Share with peers first, external consumers second
A skilled peer reviewer can provide qualitatively different feedback and sanity-checking than the consumers of your data can, especially since consumers generally have an outcome they want to get. Ideally, you will have a peer that knows something about the data you are looking at, but even a peer with just experience looking at data in general is extremely valuable. The previous points suggested some ways to get yourself to do the right kinds of sanity checking and validation. But sharing with a peer is one of the best ways to force yourself to do all these things. Peers are useful at multiple points through the analysis. Early on you can find out about gotchas your peer knows about, suggestions for things to measure, and past research in this area. Near the end, peers are very good at pointing out oddities, inconsistencies, or other confusions.
Expect and accept ignorance and mistakes
There are many limits to what we can learn from data. Nate Silver makes a strong case in The Signal and the Noise that only by admitting the limits of our certainty can we make advances in better prediction. Admitting ignorance is a strength but it is not usually immediately rewarded. It feels bad at the time, but will ultimately earn you respect with colleagues and leaders who are data-wise. It feels even worse when you make a mistake and discover it later (or even too late!), but proactively owning up to your mistakes will translate into credibility. Credibility is the key social value for any data scientist.
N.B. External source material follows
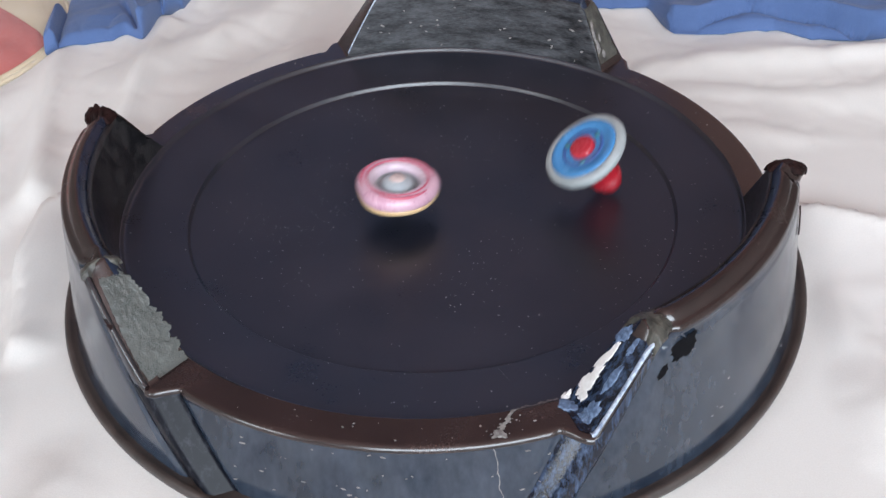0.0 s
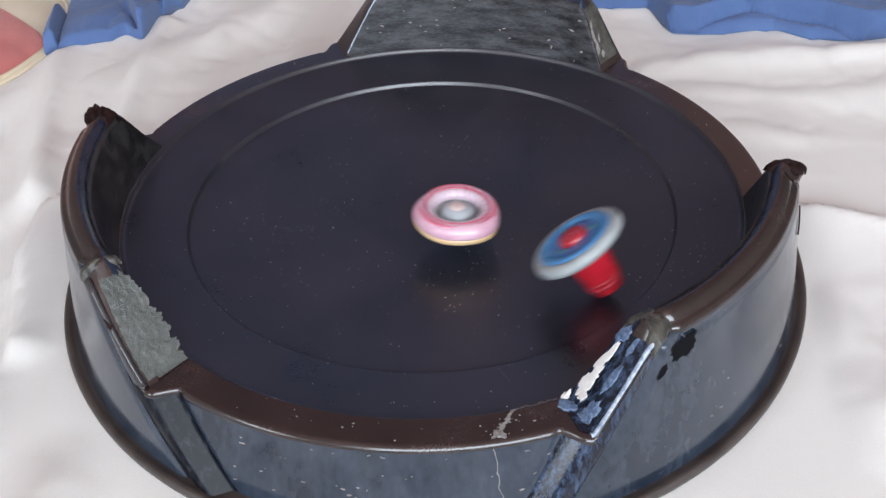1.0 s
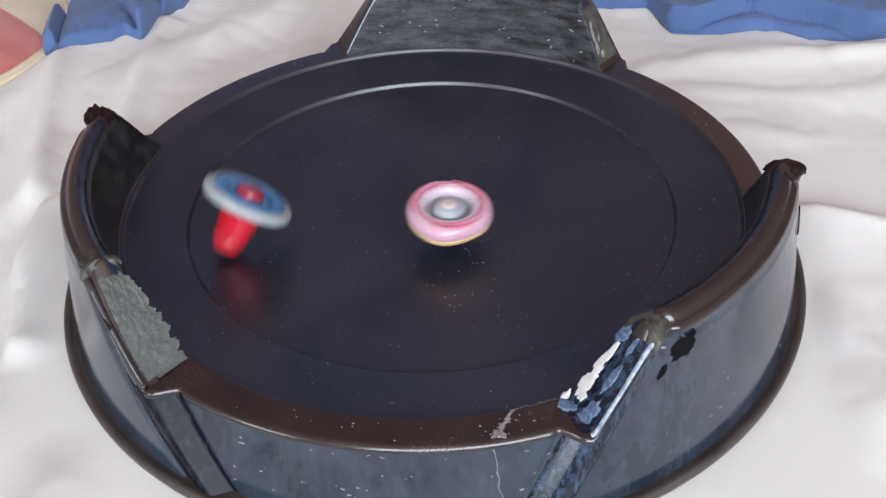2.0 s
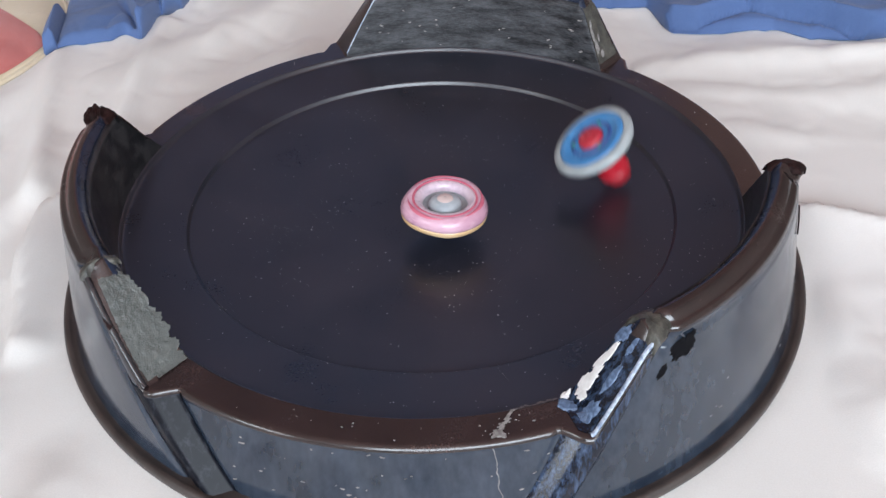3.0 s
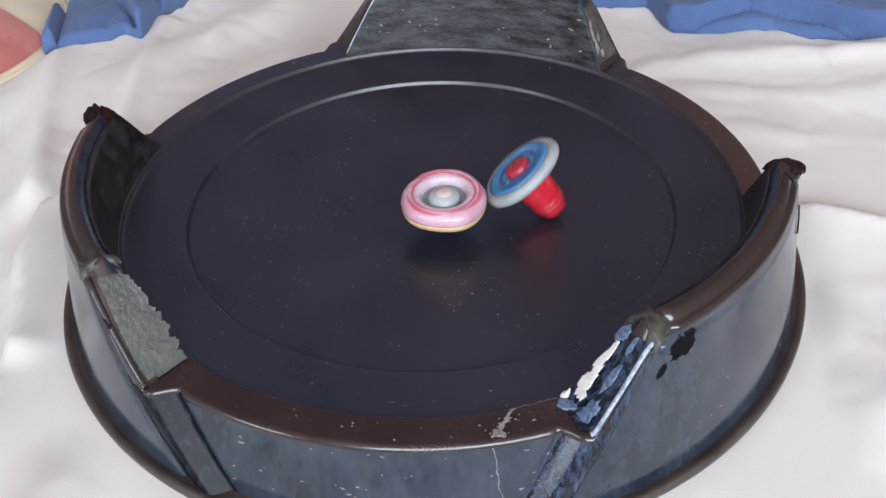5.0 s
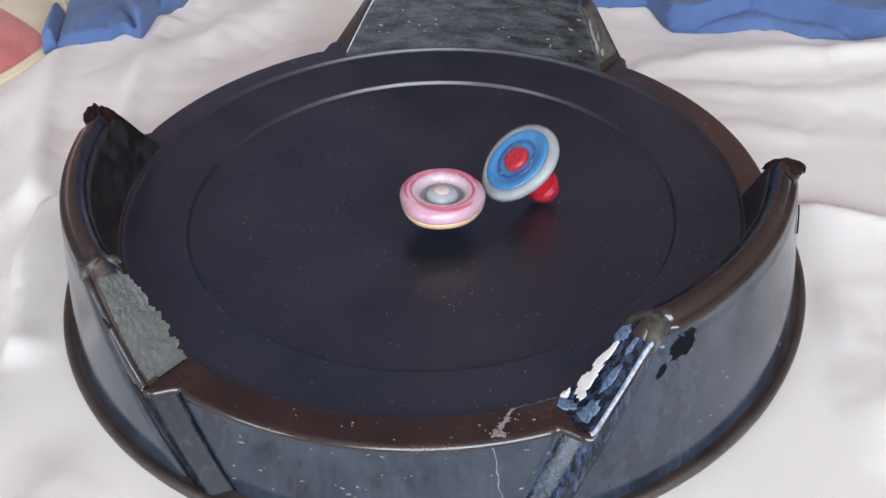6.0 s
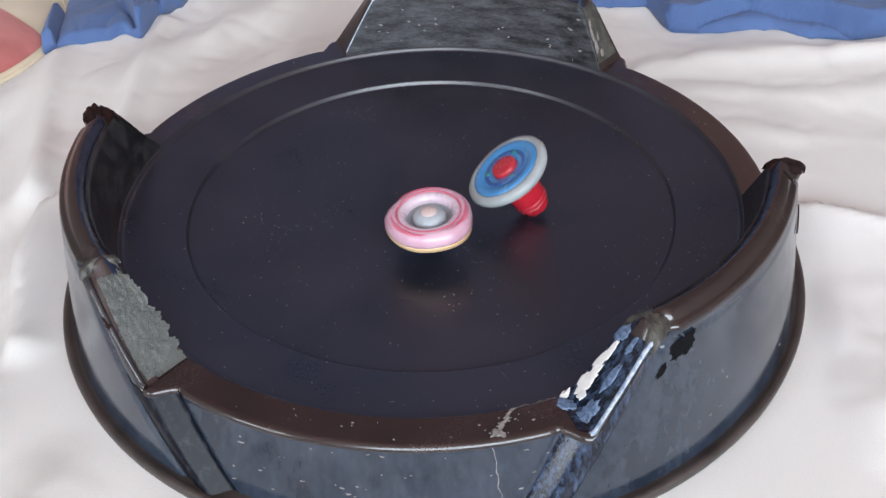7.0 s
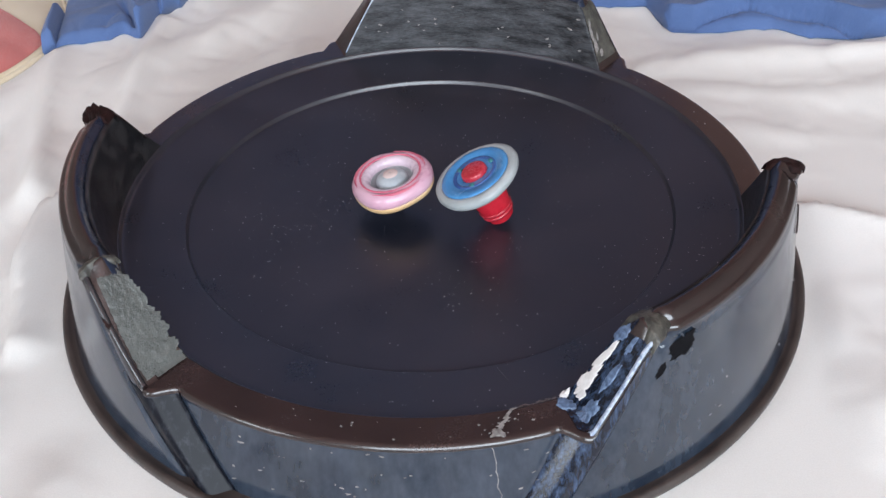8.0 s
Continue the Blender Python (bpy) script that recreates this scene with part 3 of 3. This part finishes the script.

No short list of advice can be complete even when we break through the barrier of the Top 10 List format (for those of you who weren't counting, there are 24 here). As you apply these ideas to real problems, you'll find the habits and techniques that are most important in your domain, the tools that help you do those analyses quickly and correctly, and the advice you wish were on this list. Make sure you share what you've learned so we can all be better data scientists.